According to the attorney general, under Mortenson, CAI made bulk purchases of his books at retail prices with charitable funds that were donated to build schools in southwest Asia. At the same time, Mortenson received and kept royalties from those sales.

CAI also used charitable funds to pay expensive advertising costs for the books. Mortenson also accepted travel fees from book event sponsors at the same time CAI was paying all his travel expenses using charitable funds donated to build schools.

The Montana attorney general did not examine the alleged fabrications in Mortenson’s books.

That was the intent of the civil lawsuit.

Among many alleged inaccuracies, the complaint says Mortenson held himself out as a selfless humanitarian who visited Mother Teresa’s place of rest after she died. He supposedly knelt by her body, held her hand in his own and contemplated how similar the two were.

The touching scene reportedly took place in September 2000. According to the lawsuit, Mother Teresa died three years earlier.

The best known alleged fabrication in “Three Cups of Tea” involves the story of how Mortenson was rescued and nursed to health by residents in the Pakistani village of Korphe after a near-disastrous attempt to scale the mountain K2. The grateful mountaineer promised to repay the villagers by building a school.

According to the lawsuit and others who have investigated the veracity of the books, Mortenson had promised to build a school in a different village, Khane. But this account includes nothing of the drama of being lost or rescued by villagers. The promise to build a school in Khane is contained in an article Mortenson wrote for the American Himalayan Foundation many years before his book was written.

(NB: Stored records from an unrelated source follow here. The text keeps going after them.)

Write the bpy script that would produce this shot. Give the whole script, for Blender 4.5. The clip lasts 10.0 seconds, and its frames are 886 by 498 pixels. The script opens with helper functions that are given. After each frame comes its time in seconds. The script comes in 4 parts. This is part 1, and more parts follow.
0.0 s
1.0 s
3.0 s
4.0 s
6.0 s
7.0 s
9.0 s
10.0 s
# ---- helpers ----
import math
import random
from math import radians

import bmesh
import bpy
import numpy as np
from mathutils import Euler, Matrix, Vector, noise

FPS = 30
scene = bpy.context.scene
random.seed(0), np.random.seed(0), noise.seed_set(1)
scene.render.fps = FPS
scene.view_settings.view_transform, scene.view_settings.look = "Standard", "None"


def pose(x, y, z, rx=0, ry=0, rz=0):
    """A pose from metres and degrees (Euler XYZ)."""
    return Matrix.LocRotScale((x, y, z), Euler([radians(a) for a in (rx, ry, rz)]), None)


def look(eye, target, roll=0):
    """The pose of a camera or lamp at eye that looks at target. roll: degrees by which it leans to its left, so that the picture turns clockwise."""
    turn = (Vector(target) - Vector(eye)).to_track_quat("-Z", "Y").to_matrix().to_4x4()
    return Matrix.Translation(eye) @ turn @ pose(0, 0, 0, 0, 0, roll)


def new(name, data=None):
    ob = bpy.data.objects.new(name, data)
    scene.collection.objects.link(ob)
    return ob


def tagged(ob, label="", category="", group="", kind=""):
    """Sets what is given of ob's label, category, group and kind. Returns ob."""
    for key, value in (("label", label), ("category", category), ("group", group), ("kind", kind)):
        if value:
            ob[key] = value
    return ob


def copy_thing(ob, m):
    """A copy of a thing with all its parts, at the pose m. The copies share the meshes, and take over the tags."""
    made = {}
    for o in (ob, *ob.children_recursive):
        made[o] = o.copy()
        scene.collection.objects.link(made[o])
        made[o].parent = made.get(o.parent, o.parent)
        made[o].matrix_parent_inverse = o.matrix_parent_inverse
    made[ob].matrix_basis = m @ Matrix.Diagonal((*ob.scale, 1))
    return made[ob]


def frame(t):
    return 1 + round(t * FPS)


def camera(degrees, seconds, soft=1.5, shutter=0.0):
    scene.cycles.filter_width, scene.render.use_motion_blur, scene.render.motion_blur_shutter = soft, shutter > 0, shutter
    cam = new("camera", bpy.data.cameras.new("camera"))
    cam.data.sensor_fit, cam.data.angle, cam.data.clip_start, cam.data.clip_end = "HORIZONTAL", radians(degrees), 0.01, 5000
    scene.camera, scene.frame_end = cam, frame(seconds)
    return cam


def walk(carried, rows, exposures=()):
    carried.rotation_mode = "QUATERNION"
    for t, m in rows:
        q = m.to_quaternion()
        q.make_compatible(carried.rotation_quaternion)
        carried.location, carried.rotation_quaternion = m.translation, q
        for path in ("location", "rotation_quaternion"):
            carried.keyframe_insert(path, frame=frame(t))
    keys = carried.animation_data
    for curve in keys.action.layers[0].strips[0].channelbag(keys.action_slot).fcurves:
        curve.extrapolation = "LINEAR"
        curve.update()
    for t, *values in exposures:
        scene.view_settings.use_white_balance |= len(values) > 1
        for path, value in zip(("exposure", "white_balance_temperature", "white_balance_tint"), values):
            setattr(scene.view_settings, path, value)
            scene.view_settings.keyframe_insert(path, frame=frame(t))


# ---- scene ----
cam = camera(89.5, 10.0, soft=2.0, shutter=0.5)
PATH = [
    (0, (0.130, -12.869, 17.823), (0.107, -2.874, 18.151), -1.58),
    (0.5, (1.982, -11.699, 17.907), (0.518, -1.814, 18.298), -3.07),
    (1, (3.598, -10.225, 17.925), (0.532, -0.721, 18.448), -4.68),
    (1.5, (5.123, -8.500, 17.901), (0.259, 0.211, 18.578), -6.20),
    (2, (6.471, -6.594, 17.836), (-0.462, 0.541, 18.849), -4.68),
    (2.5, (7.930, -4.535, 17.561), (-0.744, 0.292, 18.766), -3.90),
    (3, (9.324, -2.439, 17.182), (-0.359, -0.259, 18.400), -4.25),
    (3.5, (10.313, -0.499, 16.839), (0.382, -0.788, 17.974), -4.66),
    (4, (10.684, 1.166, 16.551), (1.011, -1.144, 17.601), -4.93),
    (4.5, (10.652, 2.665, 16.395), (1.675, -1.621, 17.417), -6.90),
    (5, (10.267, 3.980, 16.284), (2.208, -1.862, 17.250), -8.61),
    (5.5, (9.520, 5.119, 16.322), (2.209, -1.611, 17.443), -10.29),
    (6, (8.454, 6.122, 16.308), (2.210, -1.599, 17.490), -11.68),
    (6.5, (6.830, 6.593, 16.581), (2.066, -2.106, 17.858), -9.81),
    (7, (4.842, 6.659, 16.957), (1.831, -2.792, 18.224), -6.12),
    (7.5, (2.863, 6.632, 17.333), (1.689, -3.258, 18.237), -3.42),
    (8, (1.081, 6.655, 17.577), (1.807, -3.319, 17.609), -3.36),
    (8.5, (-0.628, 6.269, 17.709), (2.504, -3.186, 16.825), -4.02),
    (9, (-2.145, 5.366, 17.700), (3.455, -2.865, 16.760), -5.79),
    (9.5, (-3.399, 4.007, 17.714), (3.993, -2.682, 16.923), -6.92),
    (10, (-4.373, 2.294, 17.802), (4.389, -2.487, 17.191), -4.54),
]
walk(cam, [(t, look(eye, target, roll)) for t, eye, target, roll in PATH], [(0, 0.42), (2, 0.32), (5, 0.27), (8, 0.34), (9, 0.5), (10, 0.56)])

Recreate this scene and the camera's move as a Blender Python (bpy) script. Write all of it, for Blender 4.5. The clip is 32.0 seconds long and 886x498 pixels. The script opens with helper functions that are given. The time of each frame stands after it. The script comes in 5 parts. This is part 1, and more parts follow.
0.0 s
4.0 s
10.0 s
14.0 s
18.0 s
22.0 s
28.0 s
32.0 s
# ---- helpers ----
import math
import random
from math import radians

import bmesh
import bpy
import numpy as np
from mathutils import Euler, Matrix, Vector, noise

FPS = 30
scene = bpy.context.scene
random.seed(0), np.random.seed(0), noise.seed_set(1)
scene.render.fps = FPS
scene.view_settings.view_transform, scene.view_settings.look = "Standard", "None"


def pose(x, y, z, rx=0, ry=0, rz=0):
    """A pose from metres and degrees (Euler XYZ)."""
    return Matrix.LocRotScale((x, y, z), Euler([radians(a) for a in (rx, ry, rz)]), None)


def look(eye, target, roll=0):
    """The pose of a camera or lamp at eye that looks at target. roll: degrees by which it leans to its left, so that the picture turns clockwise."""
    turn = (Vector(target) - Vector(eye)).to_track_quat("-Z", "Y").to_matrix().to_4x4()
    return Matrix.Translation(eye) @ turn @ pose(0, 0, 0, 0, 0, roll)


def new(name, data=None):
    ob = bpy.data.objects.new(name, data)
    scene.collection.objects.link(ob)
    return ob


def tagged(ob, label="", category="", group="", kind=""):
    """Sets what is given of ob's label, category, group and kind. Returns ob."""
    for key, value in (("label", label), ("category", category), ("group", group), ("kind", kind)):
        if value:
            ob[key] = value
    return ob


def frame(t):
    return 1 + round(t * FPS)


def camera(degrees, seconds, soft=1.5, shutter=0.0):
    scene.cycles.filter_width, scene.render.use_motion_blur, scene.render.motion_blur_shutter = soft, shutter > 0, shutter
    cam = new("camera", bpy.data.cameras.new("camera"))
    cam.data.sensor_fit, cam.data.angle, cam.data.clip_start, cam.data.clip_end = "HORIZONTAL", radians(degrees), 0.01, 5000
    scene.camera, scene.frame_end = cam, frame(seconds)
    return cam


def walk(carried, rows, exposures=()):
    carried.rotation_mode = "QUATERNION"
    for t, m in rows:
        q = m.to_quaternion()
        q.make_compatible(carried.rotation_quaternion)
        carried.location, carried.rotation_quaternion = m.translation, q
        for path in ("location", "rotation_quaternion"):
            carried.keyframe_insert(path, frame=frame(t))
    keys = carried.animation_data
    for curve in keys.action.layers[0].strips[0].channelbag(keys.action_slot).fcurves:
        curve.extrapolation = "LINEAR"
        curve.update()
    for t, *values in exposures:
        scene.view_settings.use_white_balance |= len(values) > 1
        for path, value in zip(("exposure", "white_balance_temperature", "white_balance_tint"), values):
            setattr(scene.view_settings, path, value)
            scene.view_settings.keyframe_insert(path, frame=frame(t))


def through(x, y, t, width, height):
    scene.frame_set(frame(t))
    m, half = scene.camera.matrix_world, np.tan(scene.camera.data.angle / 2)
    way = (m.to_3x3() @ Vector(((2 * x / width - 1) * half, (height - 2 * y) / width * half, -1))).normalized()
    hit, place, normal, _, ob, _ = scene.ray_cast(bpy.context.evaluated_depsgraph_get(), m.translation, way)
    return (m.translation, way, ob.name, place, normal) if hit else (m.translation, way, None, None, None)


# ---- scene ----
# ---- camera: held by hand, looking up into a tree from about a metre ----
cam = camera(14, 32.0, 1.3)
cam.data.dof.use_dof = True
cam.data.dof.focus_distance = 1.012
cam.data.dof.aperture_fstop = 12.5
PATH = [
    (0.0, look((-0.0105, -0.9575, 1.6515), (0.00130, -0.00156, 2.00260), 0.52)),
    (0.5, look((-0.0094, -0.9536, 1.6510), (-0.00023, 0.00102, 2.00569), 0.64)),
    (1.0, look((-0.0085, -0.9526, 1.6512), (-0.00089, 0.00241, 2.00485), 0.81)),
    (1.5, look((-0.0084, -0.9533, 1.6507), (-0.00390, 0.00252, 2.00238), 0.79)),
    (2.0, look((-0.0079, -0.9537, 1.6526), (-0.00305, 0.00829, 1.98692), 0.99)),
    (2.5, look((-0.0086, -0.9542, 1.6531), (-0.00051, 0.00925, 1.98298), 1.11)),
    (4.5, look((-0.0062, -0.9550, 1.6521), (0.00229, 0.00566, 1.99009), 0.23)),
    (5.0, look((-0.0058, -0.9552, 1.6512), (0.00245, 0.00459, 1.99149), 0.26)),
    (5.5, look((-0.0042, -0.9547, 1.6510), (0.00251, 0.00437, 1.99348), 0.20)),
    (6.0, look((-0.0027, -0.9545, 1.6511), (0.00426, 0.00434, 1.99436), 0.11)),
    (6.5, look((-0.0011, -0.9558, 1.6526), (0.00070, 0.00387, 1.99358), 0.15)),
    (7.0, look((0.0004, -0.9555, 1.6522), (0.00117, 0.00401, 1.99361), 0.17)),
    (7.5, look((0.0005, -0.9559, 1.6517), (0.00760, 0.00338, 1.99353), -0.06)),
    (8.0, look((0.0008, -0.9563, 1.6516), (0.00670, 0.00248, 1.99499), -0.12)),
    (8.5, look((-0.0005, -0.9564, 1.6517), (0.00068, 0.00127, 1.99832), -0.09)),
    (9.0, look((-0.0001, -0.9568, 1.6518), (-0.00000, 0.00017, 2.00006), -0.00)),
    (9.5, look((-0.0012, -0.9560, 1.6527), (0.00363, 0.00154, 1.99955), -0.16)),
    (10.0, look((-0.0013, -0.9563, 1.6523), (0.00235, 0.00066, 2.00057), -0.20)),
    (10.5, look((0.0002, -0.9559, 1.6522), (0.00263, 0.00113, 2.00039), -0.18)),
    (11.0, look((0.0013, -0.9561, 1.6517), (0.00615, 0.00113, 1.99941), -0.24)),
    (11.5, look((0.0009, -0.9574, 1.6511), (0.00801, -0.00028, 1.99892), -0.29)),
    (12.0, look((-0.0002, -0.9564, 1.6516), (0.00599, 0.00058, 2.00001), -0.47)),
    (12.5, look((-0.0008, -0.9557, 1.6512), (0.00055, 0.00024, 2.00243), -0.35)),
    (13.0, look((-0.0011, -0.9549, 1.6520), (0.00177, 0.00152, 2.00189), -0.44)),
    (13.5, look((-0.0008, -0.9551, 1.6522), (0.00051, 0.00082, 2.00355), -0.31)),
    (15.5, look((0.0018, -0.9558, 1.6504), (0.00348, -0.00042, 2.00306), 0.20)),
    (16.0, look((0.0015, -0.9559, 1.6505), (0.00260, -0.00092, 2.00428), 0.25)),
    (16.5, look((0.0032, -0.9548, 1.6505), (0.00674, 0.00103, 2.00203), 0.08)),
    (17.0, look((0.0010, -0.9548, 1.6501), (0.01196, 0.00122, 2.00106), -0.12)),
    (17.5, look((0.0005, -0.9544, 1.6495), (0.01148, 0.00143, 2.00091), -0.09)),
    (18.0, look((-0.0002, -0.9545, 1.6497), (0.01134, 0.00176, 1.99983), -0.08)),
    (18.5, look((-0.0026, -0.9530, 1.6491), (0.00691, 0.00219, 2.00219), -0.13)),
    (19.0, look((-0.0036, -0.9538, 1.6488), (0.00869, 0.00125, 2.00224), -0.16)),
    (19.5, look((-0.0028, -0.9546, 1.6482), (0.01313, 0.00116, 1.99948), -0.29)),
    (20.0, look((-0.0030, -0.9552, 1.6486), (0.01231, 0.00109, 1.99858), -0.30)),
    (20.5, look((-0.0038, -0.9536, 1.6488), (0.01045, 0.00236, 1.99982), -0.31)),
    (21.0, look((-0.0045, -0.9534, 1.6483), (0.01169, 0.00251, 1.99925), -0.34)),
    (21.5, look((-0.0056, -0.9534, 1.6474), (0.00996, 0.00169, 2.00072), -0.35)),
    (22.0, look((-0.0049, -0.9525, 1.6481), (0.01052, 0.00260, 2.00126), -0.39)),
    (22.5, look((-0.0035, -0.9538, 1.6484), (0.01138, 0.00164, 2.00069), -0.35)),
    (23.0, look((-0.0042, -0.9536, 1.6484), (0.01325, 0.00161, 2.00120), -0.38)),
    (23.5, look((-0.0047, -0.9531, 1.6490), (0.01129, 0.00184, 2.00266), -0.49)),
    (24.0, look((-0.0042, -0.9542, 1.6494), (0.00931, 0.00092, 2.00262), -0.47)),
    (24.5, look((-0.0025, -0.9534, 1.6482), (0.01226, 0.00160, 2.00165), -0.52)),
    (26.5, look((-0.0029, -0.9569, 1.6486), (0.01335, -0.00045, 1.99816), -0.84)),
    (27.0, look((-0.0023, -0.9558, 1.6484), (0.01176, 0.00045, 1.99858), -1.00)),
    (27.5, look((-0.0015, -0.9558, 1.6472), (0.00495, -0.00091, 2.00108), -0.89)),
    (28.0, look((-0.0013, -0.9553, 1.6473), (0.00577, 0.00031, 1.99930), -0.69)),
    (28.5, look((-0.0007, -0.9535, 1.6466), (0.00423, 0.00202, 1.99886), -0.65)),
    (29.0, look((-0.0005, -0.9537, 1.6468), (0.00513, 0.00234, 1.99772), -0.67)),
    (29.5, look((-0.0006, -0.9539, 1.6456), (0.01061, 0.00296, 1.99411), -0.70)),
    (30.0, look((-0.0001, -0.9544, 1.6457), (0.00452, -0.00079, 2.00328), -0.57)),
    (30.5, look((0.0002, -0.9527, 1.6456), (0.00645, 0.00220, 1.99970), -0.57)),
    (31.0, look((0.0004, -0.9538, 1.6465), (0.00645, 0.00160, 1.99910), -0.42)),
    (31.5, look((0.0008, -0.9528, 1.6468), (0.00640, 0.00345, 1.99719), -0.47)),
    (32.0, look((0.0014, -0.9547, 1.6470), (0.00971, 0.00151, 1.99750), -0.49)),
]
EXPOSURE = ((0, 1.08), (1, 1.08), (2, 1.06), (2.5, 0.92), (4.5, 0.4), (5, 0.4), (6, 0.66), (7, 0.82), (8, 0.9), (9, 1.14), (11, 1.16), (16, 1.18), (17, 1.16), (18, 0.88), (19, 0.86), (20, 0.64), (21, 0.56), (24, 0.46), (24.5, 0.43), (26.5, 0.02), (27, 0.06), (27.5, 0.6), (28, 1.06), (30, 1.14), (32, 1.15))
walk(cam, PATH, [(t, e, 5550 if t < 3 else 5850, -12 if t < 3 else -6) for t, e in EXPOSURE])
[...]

In dismissing the complaint, Haddon said the plaintiffs had failed to offer enough evidence of a pattern of fraud to justify the legal action. 

“Plaintiffs assert they suffered concrete financial loss when they paid full price for a nonfiction book when it was fiction,” he said.

"The complaint does not state, nor is it possible to ascertain, whether plaintiffs would have purchased the books if: (1) the books were labeled or marketed as fiction; or (2) the readers knew portions of the books, as claimed, were fabricated,” he said.

“Plaintiffs’ overly broad statements that they paid approximately $15 for the books because they were represented as true does not suffice,” the judge said.